"LA LUCE VINCE L’OMBRA." MA DI QUALE LUCE PARLIAMO?


"Quasi quasi faccio il tifo per l’accoglimento del ricorso del Tar con relativo azzeramento dell’attuale amministrazione e promozione immediata dei perdenti al ruolo di amministratori.
Ne vedremmo delle belle."
Questo dicevo nell'ultimo post risalente a dicembre 2014.
Neanche fossi stato presago di quanto sarebbe successo in seguito.
Peccato che l'ultima parte di quanto scrivevo non si sia realizzato e perciò non ci sarà la possibilità di "vederne delle belle!"
Nel frattempo, mi sono sforzato di cercare di raccattare un minimo di buonsenso negli articoli e contro articoli fioriti in questi ultimi tempi tra amministrazione e opposizione, ma, per quanto faccia, trovo difficile districarmi tra esagerazioni e incongruenze, sia dell'una, che dell'altra parte.
Perché vedete, cari e affezionati quattro lettori, che avete la pazienza di leggermi anche dopo pause più che annuali, vedo che ogni giorno di più, il discorso, da qualunque parte provenga, si radicalizza in un manicheismo sempre più violento e aggressivo.
Al dialogo viene preferita l’invettiva, al colloquio costruttivo l’insulto, ad una concreta azione politica, la distruzione sistematica della figura dell’antagonista.
E’ questo l’unico modo che si conosce a Calvi Risorta, per portare avanti le proprie idee politiche?
Pare proprio di si, né si comprende come, davanti a un panorama politico nazionale sconfortante, fatto da professionisti del mestiere e da mezze figure totalmente mediocri, che fanno dell’individualismo la loro unica bandiera, a Calvi la situazione debba essere diversa.
No, cari lettori, non siamo dei privilegiati. Siamo come tutto il resto d’Italia.
Mi chiedo allora, con la saggezza del periodo della mia esistenza ormai declinante, come si fa ad affermare, per certe, verità che sono tutte da dimostrare?
Essere un bravo dottore dà la garanzia di essere altrettanto bravo a fare il sindaco?
Essere un bravo funzionario statale dà la stessa sicurezza? Oddio, in questo caso, dà per lo meno la certezza della conoscenza di leggi in materia di amministrazione, che non è poco.
Essere un bravo tribuno popolare garantisce la gente dagli errori? Non pensiamo proprio, ce l’insegna la storia antica e soprattutto, per nostra sfortuna, ma altrettanto scarsa memoria, la meno recente storia calena.
Essere un uomo facoltoso e benestante, ricco anche di fantasia e di buona volontà, può sopperire a altre fondamentali doti che si debbono avere nella mansione?
La storia ci ha dimostrato, in tutti i casi su descritti, di no.
Mi pare allora di individuare quello che è stato un dato comune che accomuna tutte le esperienze amministrative di questi ultimi anni, una cosa semplice, in fondo, ma di cui tutti, nessuno escluso, si sono dimostrati carenti.
L’Umiltà.
La sana e robusta umiltà di confrontarsi tutti i giorni con il prossimo e con se stessi, con la realtà di tutti i giorni e con i sogni che abbiamo in testa.

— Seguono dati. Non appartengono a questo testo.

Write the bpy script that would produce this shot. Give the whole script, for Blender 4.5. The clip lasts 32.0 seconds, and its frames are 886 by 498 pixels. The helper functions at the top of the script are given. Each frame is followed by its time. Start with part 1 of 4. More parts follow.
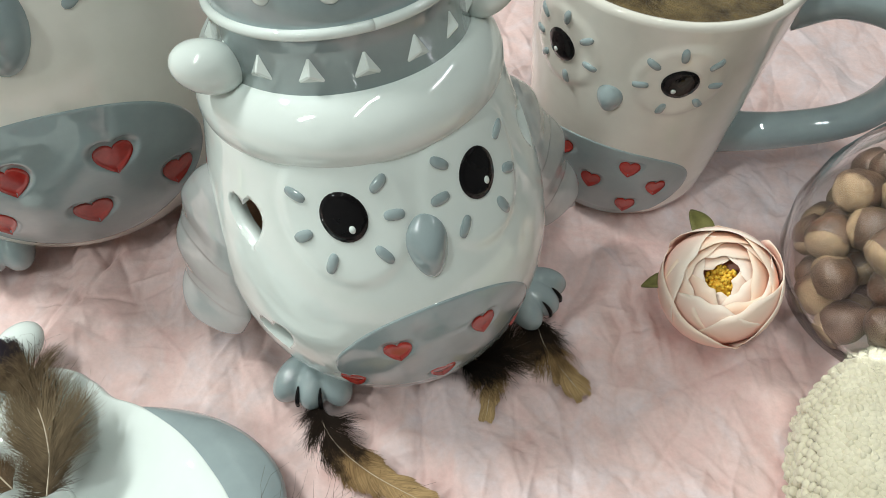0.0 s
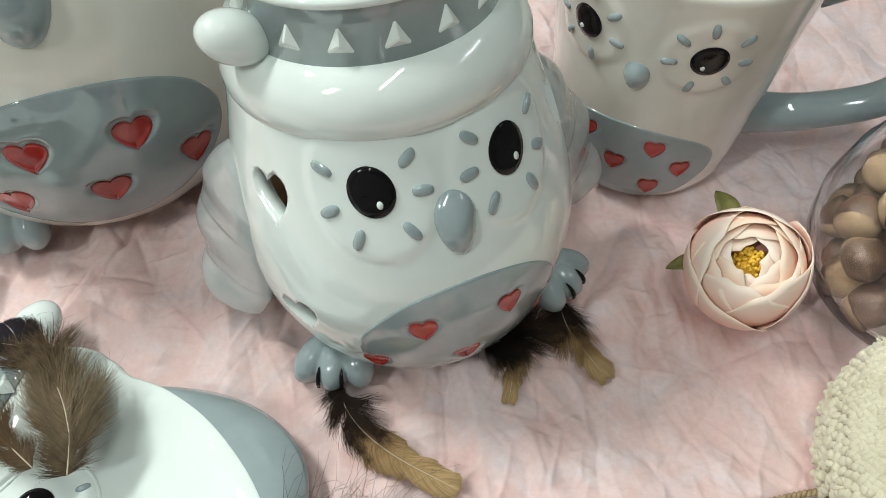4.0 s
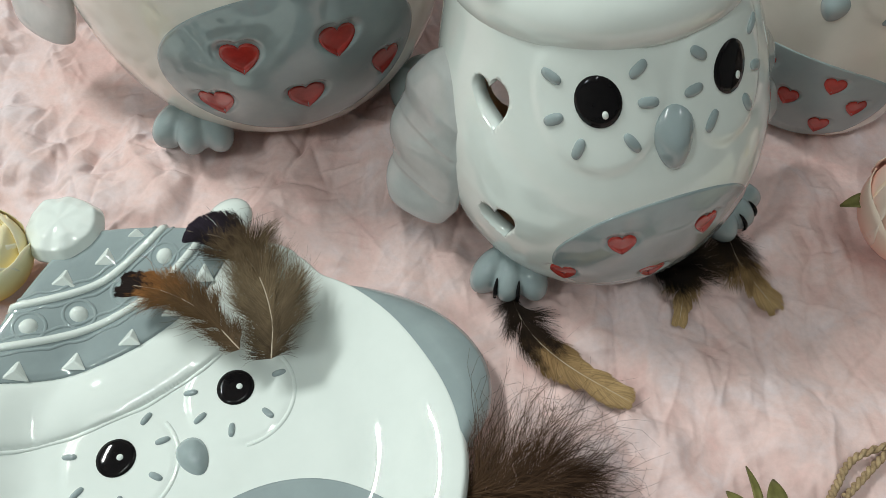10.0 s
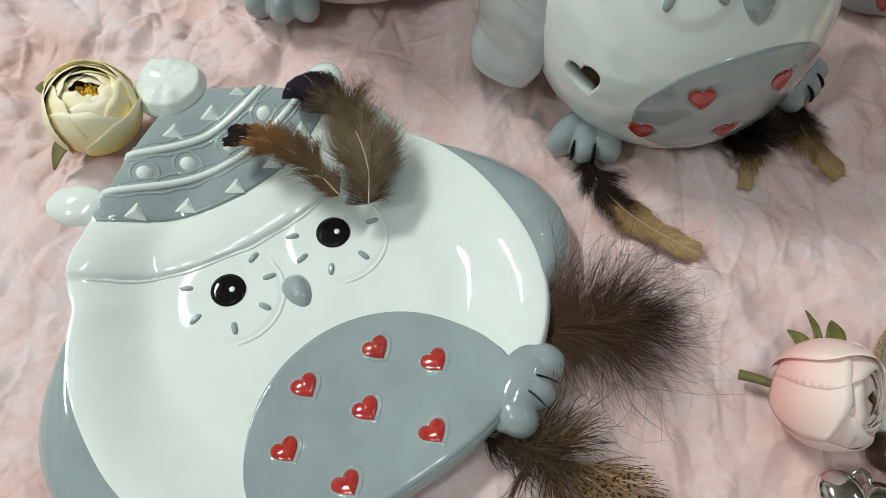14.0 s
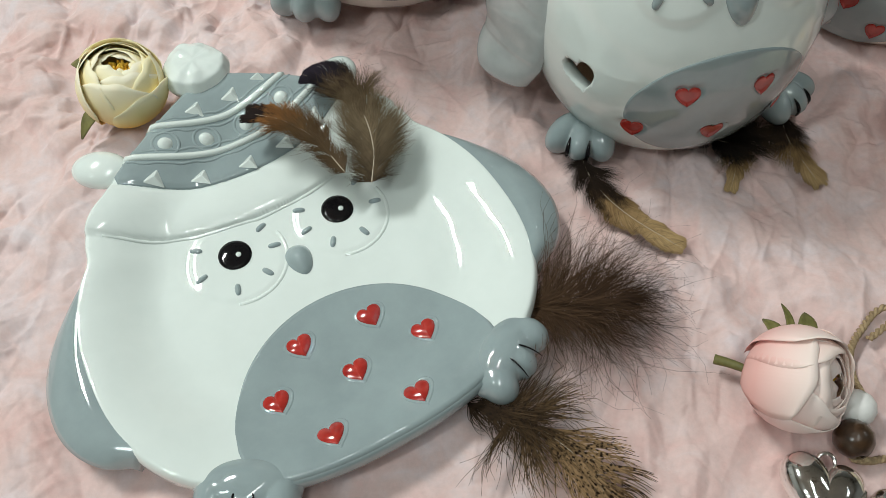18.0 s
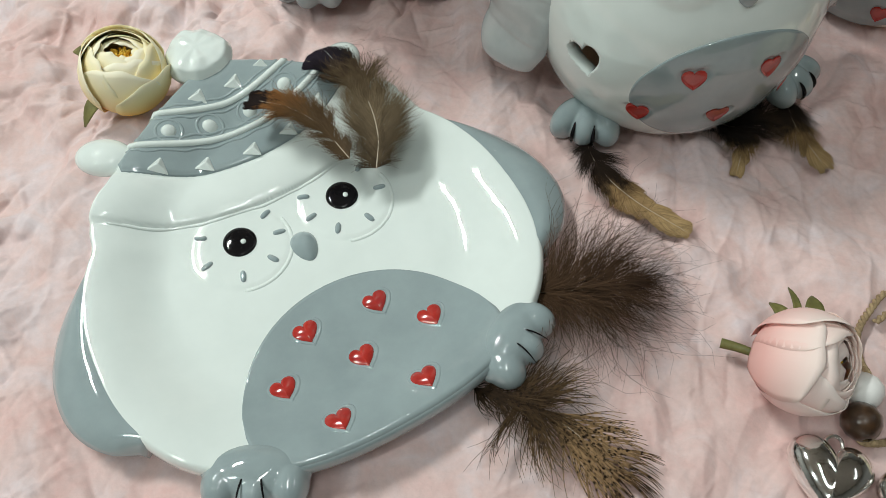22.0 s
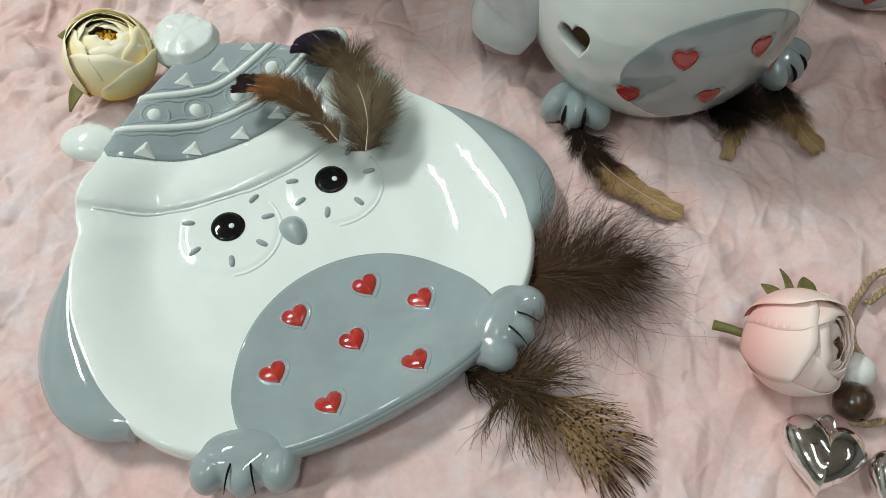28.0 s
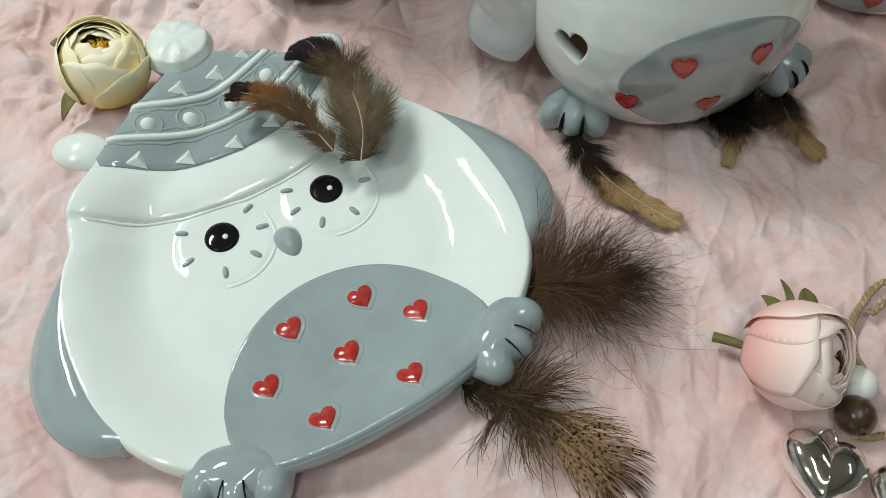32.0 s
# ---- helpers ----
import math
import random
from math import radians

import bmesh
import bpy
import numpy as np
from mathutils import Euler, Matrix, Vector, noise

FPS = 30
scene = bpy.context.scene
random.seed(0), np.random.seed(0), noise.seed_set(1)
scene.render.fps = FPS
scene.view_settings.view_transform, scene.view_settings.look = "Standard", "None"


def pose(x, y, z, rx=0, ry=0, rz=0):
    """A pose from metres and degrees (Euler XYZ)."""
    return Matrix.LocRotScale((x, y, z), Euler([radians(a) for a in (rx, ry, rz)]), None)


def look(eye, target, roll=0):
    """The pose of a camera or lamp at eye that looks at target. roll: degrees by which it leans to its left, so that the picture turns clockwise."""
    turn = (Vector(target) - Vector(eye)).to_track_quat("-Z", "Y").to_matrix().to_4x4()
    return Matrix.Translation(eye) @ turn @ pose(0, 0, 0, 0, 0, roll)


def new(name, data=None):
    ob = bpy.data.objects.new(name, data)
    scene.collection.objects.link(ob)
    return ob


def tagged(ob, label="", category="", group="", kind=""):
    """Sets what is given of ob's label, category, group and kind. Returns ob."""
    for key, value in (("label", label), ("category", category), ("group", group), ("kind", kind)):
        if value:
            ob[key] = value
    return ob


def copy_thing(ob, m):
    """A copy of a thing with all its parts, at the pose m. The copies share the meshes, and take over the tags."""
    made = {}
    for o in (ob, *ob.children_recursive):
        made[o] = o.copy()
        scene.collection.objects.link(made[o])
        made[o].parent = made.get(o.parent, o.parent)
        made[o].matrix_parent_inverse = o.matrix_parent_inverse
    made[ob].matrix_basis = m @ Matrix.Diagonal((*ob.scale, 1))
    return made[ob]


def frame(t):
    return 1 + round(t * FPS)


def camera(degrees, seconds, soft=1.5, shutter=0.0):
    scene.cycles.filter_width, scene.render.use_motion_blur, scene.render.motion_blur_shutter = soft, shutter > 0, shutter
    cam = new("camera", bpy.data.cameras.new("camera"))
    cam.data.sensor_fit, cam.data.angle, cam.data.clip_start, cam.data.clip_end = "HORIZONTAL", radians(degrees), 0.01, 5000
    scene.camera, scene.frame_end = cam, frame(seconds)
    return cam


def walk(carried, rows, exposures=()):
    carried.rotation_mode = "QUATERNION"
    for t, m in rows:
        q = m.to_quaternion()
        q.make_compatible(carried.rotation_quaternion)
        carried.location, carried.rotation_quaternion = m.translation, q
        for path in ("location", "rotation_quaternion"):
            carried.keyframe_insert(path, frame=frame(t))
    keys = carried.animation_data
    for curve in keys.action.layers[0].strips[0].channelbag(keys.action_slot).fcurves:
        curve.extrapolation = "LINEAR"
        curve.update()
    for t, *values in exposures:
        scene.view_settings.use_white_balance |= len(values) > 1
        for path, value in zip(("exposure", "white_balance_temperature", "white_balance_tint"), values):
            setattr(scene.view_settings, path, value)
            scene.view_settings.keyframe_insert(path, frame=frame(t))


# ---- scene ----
cam = camera(58.7, 32.0, soft=0.8)
PATH = [
    (0, (-0.00402, 0.00486, 0.25900), (0.01457, 1.21382, -1.33412), 2.82),
    (0.5, (-0.00469, 0.00440, 0.25908), (0.00851, 1.21549, -1.33248), 2.64),
    (1, (-0.00446, 0.00338, 0.25866), (0.01017, 1.21600, -1.33174), 2.67),
    (1.5, (-0.00432, 0.00293, 0.25849), (0.01296, 1.21211, -1.33449), 2.75),
    (2, (-0.00266, 0.00329, 0.25723), (0.01430, 1.21141, -1.33655), 2.79),
    (2.5, (-0.00454, 0.00339, 0.25596), (0.01272, 1.21212, -1.33736), 2.84),
    (4.5, (-0.01411, 0.00434, 0.25294), (-0.01031, 1.18517, -1.36126), 2.58),
    (5, (-0.01930, 0.00313, 0.25393), (-0.02397, 1.17774, -1.36479), 2.35),
    (5.5, (-0.02479, 0.00162, 0.25428), (-0.03351, 1.17179, -1.36765), 2.48),
    (6, (-0.02807, -0.00005, 0.25252), (-0.04095, 1.16232, -1.37498), 2.56),
    (6.5, (-0.03254, -0.00111, 0.25073), (-0.05137, 1.15022, -1.38454), 2.55),
    (7, (-0.03535, -0.00316, 0.25133), (-0.06604, 1.14549, -1.38564), 2.29),
    (7.5, (-0.03894, -0.00339, 0.25392), (-0.07876, 1.13351, -1.39103), 2.24),
    (8, (-0.04263, -0.00492, 0.25240), (-0.10143, 1.12944, -1.39374), 1.96),
    (8.5, (-0.04661, -0.00731, 0.25051), (-0.11142, 1.11816, -1.40149), 2.05),
    (9, (-0.04993, -0.01098, 0.25007), (-0.13725, 1.11057, -1.40356), 1.56),
    (9.5, (-0.05087, -0.01271, 0.25174), (-0.14564, 1.09841, -1.40851), 1.50),
    (10, (-0.05488, -0.01400, 0.25109), (-0.16288, 1.06792, -1.42754), 1.30),
    (10.5, (-0.05833, -0.01675, 0.24920), (-0.16743, 1.02178, -1.45654), 1.38),
    (11, (-0.06228, -0.01830, 0.24783), (-0.17130, 0.98043, -1.48152), 1.42),
    (11.5, (-0.06417, -0.02297, 0.24952), (-0.18135, 0.95207, -1.49277), 1.02),
    (12, (-0.06690, -0.02532, 0.25169), (-0.18665, 0.93713, -1.49741), 0.91),
    (12.5, (-0.07037, -0.02992, 0.25023), (-0.20031, 0.93122, -1.49886), 0.40),
    (13, (-0.07086, -0.03495, 0.24847), (-0.21349, 0.90475, -1.51125), -0.23),
    (13.5, (-0.07333, -0.04292, 0.24974), (-0.20766, 0.89092, -1.51375), 0.26),
    (14, (-0.07229, -0.04994, 0.25438), (-0.21415, 0.87622, -1.51256), -0.08),
    (14.5, (-0.07210, -0.05790, 0.25284), (-0.22066, 0.88569, -1.50431), -0.07),
    (16.5, (-0.06377, -0.07712, 0.25903), (-0.25992, 0.93636, -1.45397), 0.95),
    (17, (-0.06231, -0.07564, 0.25740), (-0.26305, 0.94306, -1.45197), 1.14),
    (17.5, (-0.06117, -0.07594, 0.25510), (-0.25732, 0.94975, -1.45063), 1.33),
    (18, (-0.05994, -0.07817, 0.25541), (-0.25971, 0.94873, -1.44916), 1.17),
    (18.5, (-0.05925, -0.07740, 0.25922), (-0.25949, 0.93823, -1.45203), 0.92),
    (19, (-0.05995, -0.07679, 0.25902), (-0.25626, 0.94490, -1.44909), 1.10),
    (19.5, (-0.05945, -0.07577, 0.25462), (-0.25407, 0.95425, -1.44866), 1.17),
    (20, (-0.06038, -0.07645, 0.25202), (-0.24891, 0.95579, -1.45061), 1.50),
    (20.5, (-0.05976, -0.07741, 0.25337), (-0.25075, 0.94133, -1.45710), 1.21),
    (21, (-0.06194, -0.07942, 0.25511), (-0.25293, 0.93839, -1.45591), 1.27),
    (21.5, (-0.06240, -0.07912, 0.25584), (-0.25972, 0.92896, -1.46022), 0.87),
    (22, (-0.06159, -0.07991, 0.25366), (-0.25741, 0.92864, -1.46229), 0.86),
    (22.5, (-0.06160, -0.08075, 0.25223), (-0.24921, 0.92862, -1.46415), 1.15),
    (23, (-0.06138, -0.08119, 0.24941), (-0.24499, 0.92988, -1.46641), 1.28),
    (23.5, (-0.06135, -0.08073, 0.25174), (-0.24253, 0.92159, -1.46946), 1.21),
    (24, (-0.06174, -0.08085, 0.25336), (-0.24450, 0.91774, -1.46984), 1.02),
    (24.5, (-0.06194, -0.08063, 0.25249), (-0.23973, 0.92271, -1.46848), 1.28),
    (25, (-0.06008, -0.08008, 0.24989), (-0.23431, 0.93046, -1.46722), 1.47),
    (25.5, (-0.05922, -0.07781, 0.25050), (-0.23606, 0.92649, -1.46999), 1.22),
    (27.5, (-0.05987, -0.08154, 0.25060), (-0.23199, 0.91864, -1.47277), 1.64),
    (28, (-0.06062, -0.08266, 0.24926), (-0.23385, 0.92290, -1.47087), 1.60),
    (28.5, (-0.06064, -0.08118, 0.25146), (-0.23314, 0.91218, -1.47582), 1.46),
    (29, (-0.06085, -0.08210, 0.25136), (-0.23619, 0.92434, -1.46804), 1.44),
    (29.5, (-0.06025, -0.08028, 0.25111), (-0.23224, 0.92764, -1.46777), 1.60),
    (30, (-0.05978, -0.07799, 0.24936), (-0.23555, 0.92210, -1.47370), 1.26),
    (30.5, (-0.06076, -0.07906, 0.24841), (-0.23128, 0.92464, -1.47307), 1.57),
    (31, (-0.06136, -0.07782, 0.24972), (-0.23328, 0.91859, -1.47585), 1.42),
    (31.5, (-0.06066, -0.07685, 0.25060), (-0.23997, 0.91908, -1.47450), 1.16),
    (32, (-0.05962, -0.07613, 0.24887), (-0.23739, 0.91999, -1.47629), 1.19),
]
walk(cam, [(t, look(eye, target, roll)) for t, eye, target, roll in PATH],
     [(0, 0.03), (6, -0.06), (9, -0.25), (12, -0.42), (18, -0.40), (32, -0.40)])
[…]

Qualità, questa, che non mi pare abbondi nei tanti portatori di luce, che si stanno ora affollando sull'uscio della casa comunale, tedofori ansiosi più di illuminare se stessi e il proprio futuro, che la sacra fiamma olimpica del bene comune.

Commenti

  1. Il fatto che a me pare centrale è uno: l'umiltà è una virtù dell'uomo che con cuore sincero cerca la verità. Nella tua bella riflessione si vede che non c'è spirito di parte o rancore, ne desiderio di affermazione personale attraverso una idea; emerge invece quello che io considero l'atto politico per eccellenza: il genuino e semplice sforzo della verità. Questa non è, si badi bene, "astrazione" da quello che Romano Guardini chiamerebbe il "concreto vivente", al contrario, è l'andare alla ricerca di quello che più di tutto e prima di tutto caratterizza l'umano: la tensione all'essere-per-la verità. Il desiderio politico è appunto il desiderio di essere-per-qualcun-altro, ma se questo desiderio smarrisce l'essere-per-la verità, diventa un ripiegamento su se stessi e così lo sguardo del polites non è più rivolto al suo centro, e cioè "fuori di se", ma è concentrato "dentro di se", esclusivamente - o quasi esclusivamente- verso il potere; l'altro, a questo punto, diventa il nemico, colui che devo eliminare e non più il mio "concorrente", cioè colui che corre con me alla ricerca della verità.